Designing a Full-Text Search Engine for Domain Search

In the realm of software engineering and data science, designing a full-text search engine is a critical skill, especially for technical interviews at top tech companies. This article will guide you through the essential components and considerations involved in creating a full-text search engine tailored for domain search.

Understanding Full-Text Search

Full-text search allows users to search for information in a text-based format. Unlike traditional keyword searches, full-text search engines analyze the entire content of documents, enabling more sophisticated querying capabilities. This is particularly useful in applications like search engines, document management systems, and content management systems.

Key Components of a Full-Text Search Engine

  1. Data Ingestion
    The first step is to gather and ingest data from various sources. This could include web pages, documents, or databases. The data should be cleaned and normalized to ensure consistency.

  2. Indexing
    Indexing is crucial for efficient search performance. A full-text search engine typically uses an inverted index, which maps terms to their locations in the documents. This allows for quick lookups and retrieval of relevant documents based on user queries.

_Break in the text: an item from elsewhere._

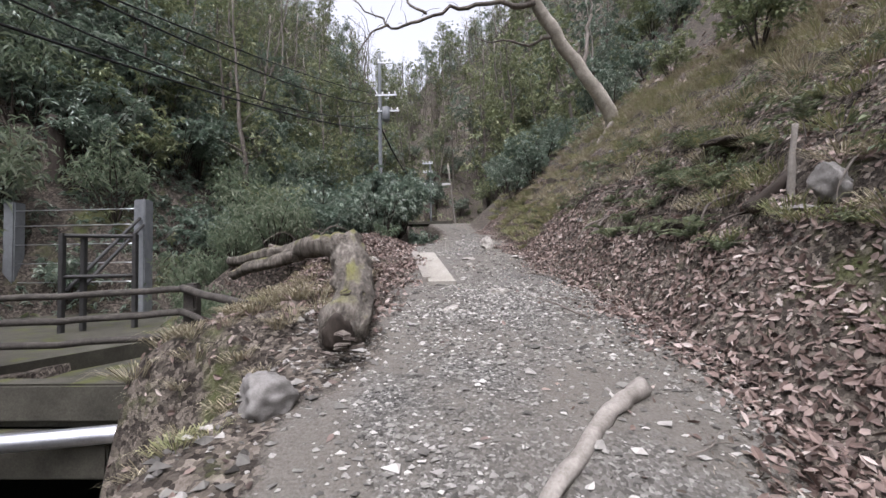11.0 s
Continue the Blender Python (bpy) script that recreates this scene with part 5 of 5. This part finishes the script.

    • Tokenization: Break down text into individual terms or tokens.
    • Stemming and Lemmatization: Reduce words to their base or root form to improve search relevance.
    • Stop Words Removal: Filter out common words (e.g., "the", "is") that do not add significant meaning to searches.
  3. Query Processing
    When a user submits a search query, the engine must process it to return relevant results. This involves:

    • Parsing the query to identify keywords and operators.
    • Executing the search against the inverted index.
    • Ranking the results based on relevance, which can be determined using algorithms like TF-IDF (Term Frequency-Inverse Document Frequency) or BM25.
  4. Ranking and Relevance
    The ranking algorithm plays a vital role in determining which documents appear first in the search results. Factors to consider include:

    • Term Frequency: How often a term appears in a document.
    • Document Frequency: How many documents contain the term.
    • Field Length: The length of the document can affect the score.
  5. Scalability
    As the volume of data grows, the search engine must scale efficiently. Considerations include:

    • Sharding: Distributing data across multiple servers to balance load.
    • Replication: Creating copies of data to ensure availability and fault tolerance.
  6. User Interface
    A user-friendly interface is essential for a good search experience. Features to include:

    • Autocomplete suggestions.
    • Faceted search options to filter results.
    • Highlighting search terms in results.

Conclusion

Designing a full-text search engine involves a deep understanding of data structures, algorithms, and user experience. By focusing on the key components outlined in this article, you can create a robust search engine that meets the needs of users in a domain search context. Mastering this topic will not only prepare you for technical interviews but also enhance your skills as a software engineer or data scientist.